**Short problem:**
Write out each line that follows exactly as it stands, without the pictures.

** begin Dataset excerpt **

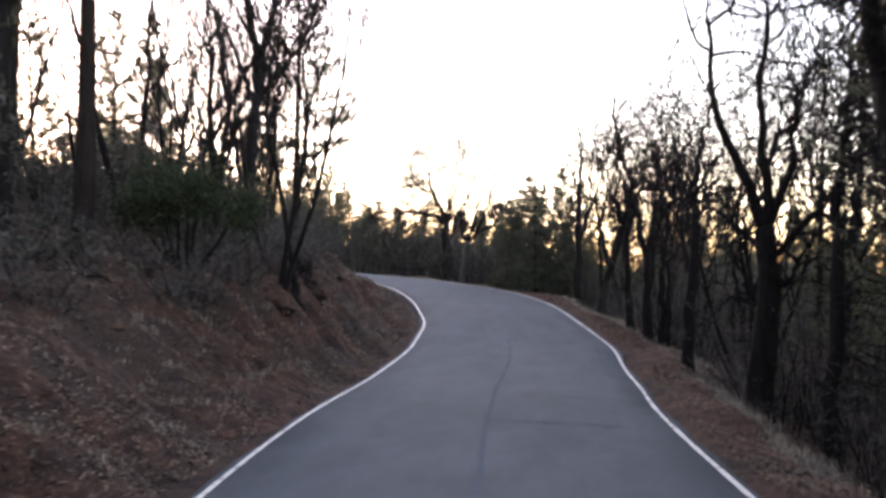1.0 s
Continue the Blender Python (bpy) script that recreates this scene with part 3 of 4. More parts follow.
roadside_oak = old_oak(42, 0.125, [(0.0, 0, 0), (0.03, 0, 0.8), (0.18, 0, 1.6), (0.26, 0, 2.25)], [
    ([(0.26, 0, 2.2), (0.65, 0.1, 2.6), (0.95, 0.2, 3.1), (1.2, 0.3, 3.7), (1.4, 0.3, 4.4), (1.5, 0.3, 5.0)], 0.085, 0.02, 1.1, 12),
    ([(0.65, 0.1, 2.6), (1.1, 0.2, 2.85), (1.55, 0.2, 3.05), (2.0, 0.3, 3.5)], 0.05, 0.016, 0.9, 9),
    ([(0.25, 0, 2.2), (0.45, -0.1, 2.9), (0.6, -0.2, 3.5), (0.85, -0.2, 4.3), (0.95, -0.2, 5.1)], 0.075, 0.02, 1.1, 11),
    ([(0.24, 0, 2.15), (0.05, 0.1, 2.7), (0.0, 0.2, 3.3), (0.25, 0.3, 4.2), (0.3, 0.3, 4.9)], 0.07, 0.02, 1.0, 10),
], GREY_BARK, 0.024)
straight_oak = shaped_oak(59, 0.13, [(0, 0), (0.07, 1.75), (0.1, 3.7)], [([(0.1, 3.7), (0.15, 5.3), (0.1, 6.3)], 0.085), ([(0.09, 3.6), (-0.1, 4.5), (-0.35, 5.1)], 0.06), ([(0.08, 2.2), (0.28, 2.9), (0.68, 4.2), (1.05, 5.3)], 0.085), ([(0.5, 3.6), (0.4, 4.6), (0.6, 5.6)], 0.045)])
bent_oak = shaped_oak(60, 0.13, [(0, 0), (0.15, 0.88), (0.3, 1.5), (0.5, 2.1), (0.8, 2.9), (0.87, 3.4)], [([(0.87, 3.35), (0.64, 4.2), (0.4, 4.8), (0.3, 5.4)], 0.075), ([(0.87, 3.4), (1.15, 3.8), (1.57, 4.0), (2.0, 4.5)], 0.07), ([(0.86, 3.3), (0.95, 4.0), (1.1, 4.9)], 0.06), ([(0.6, 2.4), (0.35, 2.9), (0.1, 3.2)], 0.035)],
                      [([(0.1, 0.0), (0.06, 0.9), (0.03, 1.6), (-0.03, 3.2), (-0.2, 3.9), (0.05, 4.8)], 0.075)])
stout_oak = shaped_oak(62, 0.095, [(0, 0), (-0.02, 0.7), (-0.04, 1.35), (-0.09, 1.8), (-0.07, 2.6)], [([(-0.07, 2.55), (-0.28, 2.8), (-0.37, 3.2), (-0.6, 3.6), (-0.8, 4.3)], 0.075), ([(-0.07, 2.5), (0.1, 3.0), (0.2, 3.7), (0.3, 4.6)], 0.075), ([(-0.08, 2.2), (0.25, 2.5), (0.6, 2.55), (0.9, 2.9)], 0.045), ([(-0.4, 3.3), (-0.3, 3.9), (-0.45, 4.6)], 0.045)],
                       [([(0.3, 0.0), (0.36, 0.6), (0.5, 1.3), (0.55, 2.3), (0.85, 3.2), (0.95, 4.2)], 0.085)])
vee_oak = shaped_oak(61, 0.115, [(0, 0), (-0.03, 1.1), (-0.05, 2.1)], [([(-0.05, 2.05), (-0.3, 3.1), (-0.5, 4.0), (-0.65, 4.8), (-0.7, 5.6)], 0.1), ([(-0.04, 1.9), (0.06, 2.5), (0.1, 3.7), (0.35, 4.0), (0.63, 4.25), (1.05, 4.8)], 0.085), ([(-0.5, 4.0), (-0.75, 4.4), (-0.95, 5.0)], 0.04), ([(-0.25, 2.9), (-0.55, 3.1), (-0.85, 3.0), (-1.2, 3.3)], 0.04)],
                     [([(0.3, 0.0), (0.34, 0.8), (0.34, 1.75), (0.42, 2.7), (0.27, 3.4), (0.5, 4.5)], 0.1), ([(0.42, 0.1), (0.45, 0.9), (0.4, 1.9), (0.77, 2.3), (1.25, 2.45), (1.8, 2.9)], 0.06)])
curved_oak = shaped_oak(63, 0.15, [(0, 0), (0.03, 1.1), (0.06, 1.95), (-0.2, 2.85), (-0.32, 3.7)], [([(-0.31, 3.6), (-0.54, 4.4), (-0.7, 4.9), (-0.85, 5.8)], 0.1), ([(-0.25, 3.2), (0.0, 4.0), (0.1, 5.0), (0.3, 5.8)], 0.07), ([(-0.5, 4.2), (-0.9, 4.5), (-1.15, 5.2)], 0.05), ([(0.0, 2.3), (0.35, 2.9), (0.45, 3.8)], 0.06)])
swept_oak = shaped_oak(64, 0.14, [(0, 0), (0, 1.5), (-0.08, 2.6), (-0.26, 3.6), (-0.43, 4.8)], [([(-0.42, 4.7), (-0.5, 5.6), (-0.4, 6.6)], 0.09), ([(-0.3, 3.8), (0.1, 4.6), (0.3, 5.6)], 0.07), ([(-0.15, 3.0), (-0.5, 3.7), (-0.9, 4.1)], 0.05), ([(-0.05, 2.4), (0.4, 2.9), (0.7, 3.7)], 0.06)])
burled_oak = shaped_oak(65, 0.24, [(0, 0), (0.1, 1.0), (0.2, 2.2), (0.15, 3.2)], [([(0.14, 3.1), (-0.3, 4.4), (-0.7, 5.3), (-0.75, 6.6)], 0.12), ([(0.17, 3.1), (0.55, 4.2), (0.65, 5.5)], 0.11), ([(0.15, 2.9), (0.2, 4.2), (0.05, 5.6), (0.2, 6.8)], 0.12), ([(0.18, 2.0), (0.6, 2.4), (0.8, 2.9)], 0.06), ([(0.15, 1.8), (-0.2, 2.3), (-0.35, 3.0)], 0.05), ([(0.16, 2.6), (0.9, 3.4), (1.5, 4.0), (1.9, 5.0)], 0.07), ([(0.16, 2.8), (-0.5, 3.4), (-1.2, 3.9)], 0.06), ([(0.2, 4.2), (0.6, 5.0), (1.0, 6.2)], 0.06)], twig=0.03)
forked_oak = bare_oak(50, [(0, 0, (0.03, 0.0, 1), 0.165, 1.0)], 3.7, 5, 5, 0.14, 0.1, 0.45, clear=0.88)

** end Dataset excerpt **

**Written solution:**
1.0 s
Continue the Blender Python (bpy) script that recreates this scene with part 3 of 4. More parts follow.
roadside_oak = old_oak(42, 0.125, [(0.0, 0, 0), (0.03, 0, 0.8), (0.18, 0, 1.6), (0.26, 0, 2.25)], [
    ([(0.26, 0, 2.2), (0.65, 0.1, 2.6), (0.95, 0.2, 3.1), (1.2, 0.3, 3.7), (1.4, 0.3, 4.4), (1.5, 0.3, 5.0)], 0.085, 0.02, 1.1, 12),
    ([(0.65, 0.1, 2.6), (1.1, 0.2, 2.85), (1.55, 0.2, 3.05), (2.0, 0.3, 3.5)], 0.05, 0.016, 0.9, 9),
    ([(0.25, 0, 2.2), (0.45, -0.1, 2.9), (0.6, -0.2, 3.5), (0.85, -0.2, 4.3), (0.95, -0.2, 5.1)], 0.075, 0.02, 1.1, 11),
    ([(0.24, 0, 2.15), (0.05, 0.1, 2.7), (0.0, 0.2, 3.3), (0.25, 0.3, 4.2), (0.3, 0.3, 4.9)], 0.07, 0.02, 1.0, 10),
], GREY_BARK, 0.024)
straight_oak = shaped_oak(59, 0.13, [(0, 0), (0.07, 1.75), (0.1, 3.7)], [([(0.1, 3.7), (0.15, 5.3), (0.1, 6.3)], 0.085), ([(0.09, 3.6), (-0.1, 4.5), (-0.35, 5.1)], 0.06), ([(0.08, 2.2), (0.28, 2.9), (0.68, 4.2), (1.05, 5.3)], 0.085), ([(0.5, 3.6), (0.4, 4.6), (0.6, 5.6)], 0.045)])
bent_oak = shaped_oak(60, 0.13, [(0, 0), (0.15, 0.88), (0.3, 1.5), (0.5, 2.1), (0.8, 2.9), (0.87, 3.4)], [([(0.87, 3.35), (0.64, 4.2), (0.4, 4.8), (0.3, 5.4)], 0.075), ([(0.87, 3.4), (1.15, 3.8), (1.57, 4.0), (2.0, 4.5)], 0.07), ([(0.86, 3.3), (0.95, 4.0), (1.1, 4.9)], 0.06), ([(0.6, 2.4), (0.35, 2.9), (0.1, 3.2)], 0.035)],
                      [([(0.1, 0.0), (0.06, 0.9), (0.03, 1.6), (-0.03, 3.2), (-0.2, 3.9), (0.05, 4.8)], 0.075)])
stout_oak = shaped_oak(62, 0.095, [(0, 0), (-0.02, 0.7), (-0.04, 1.35), (-0.09, 1.8), (-0.07, 2.6)], [([(-0.07, 2.55), (-0.28, 2.8), (-0.37, 3.2), (-0.6, 3.6), (-0.8, 4.3)], 0.075), ([(-0.07, 2.5), (0.1, 3.0), (0.2, 3.7), (0.3, 4.6)], 0.075), ([(-0.08, 2.2), (0.25, 2.5), (0.6, 2.55), (0.9, 2.9)], 0.045), ([(-0.4, 3.3), (-0.3, 3.9), (-0.45, 4.6)], 0.045)],
                       [([(0.3, 0.0), (0.36, 0.6), (0.5, 1.3), (0.55, 2.3), (0.85, 3.2), (0.95, 4.2)], 0.085)])
vee_oak = shaped_oak(61, 0.115, [(0, 0), (-0.03, 1.1), (-0.05, 2.1)], [([(-0.05, 2.05), (-0.3, 3.1), (-0.5, 4.0), (-0.65, 4.8), (-0.7, 5.6)], 0.1), ([(-0.04, 1.9), (0.06, 2.5), (0.1, 3.7), (0.35, 4.0), (0.63, 4.25), (1.05, 4.8)], 0.085), ([(-0.5, 4.0), (-0.75, 4.4), (-0.95, 5.0)], 0.04), ([(-0.25, 2.9), (-0.55, 3.1), (-0.85, 3.0), (-1.2, 3.3)], 0.04)],
                     [([(0.3, 0.0), (0.34, 0.8), (0.34, 1.75), (0.42, 2.7), (0.27, 3.4), (0.5, 4.5)], 0.1), ([(0.42, 0.1), (0.45, 0.9), (0.4, 1.9), (0.77, 2.3), (1.25, 2.45), (1.8, 2.9)], 0.06)])
curved_oak = shaped_oak(63, 0.15, [(0, 0), (0.03, 1.1), (0.06, 1.95), (-0.2, 2.85), (-0.32, 3.7)], [([(-0.31, 3.6), (-0.54, 4.4), (-0.7, 4.9), (-0.85, 5.8)], 0.1), ([(-0.25, 3.2), (0.0, 4.0), (0.1, 5.0), (0.3, 5.8)], 0.07), ([(-0.5, 4.2), (-0.9, 4.5), (-1.15, 5.2)], 0.05), ([(0.0, 2.3), (0.35, 2.9), (0.45, 3.8)], 0.06)])
swept_oak = shaped_oak(64, 0.14, [(0, 0), (0, 1.5), (-0.08, 2.6), (-0.26, 3.6), (-0.43, 4.8)], [([(-0.42, 4.7), (-0.5, 5.6), (-0.4, 6.6)], 0.09), ([(-0.3, 3.8), (0.1, 4.6), (0.3, 5.6)], 0.07), ([(-0.15, 3.0), (-0.5, 3.7), (-0.9, 4.1)], 0.05), ([(-0.05, 2.4), (0.4, 2.9), (0.7, 3.7)], 0.06)])
burled_oak = shaped_oak(65, 0.24, [(0, 0), (0.1, 1.0), (0.2, 2.2), (0.15, 3.2)], [([(0.14, 3.1), (-0.3, 4.4), (-0.7, 5.3), (-0.75, 6.6)], 0.12), ([(0.17, 3.1), (0.55, 4.2), (0.65, 5.5)], 0.11), ([(0.15, 2.9), (0.2, 4.2), (0.05, 5.6), (0.2, 6.8)], 0.12), ([(0.18, 2.0), (0.6, 2.4), (0.8, 2.9)], 0.06), ([(0.15, 1.8), (-0.2, 2.3), (-0.35, 3.0)], 0.05), ([(0.16, 2.6), (0.9, 3.4), (1.5, 4.0), (1.9, 5.0)], 0.07), ([(0.16, 2.8), (-0.5, 3.4), (-1.2, 3.9)], 0.06), ([(0.2, 4.2), (0.6, 5.0), (1.0, 6.2)], 0.06)], twig=0.03)
forked_oak = bare_oak(50, [(0, 0, (0.03, 0.0, 1), 0.165, 1.0)], 3.7, 5, 5, 0.14, 0.1, 0.45, clear=0.88)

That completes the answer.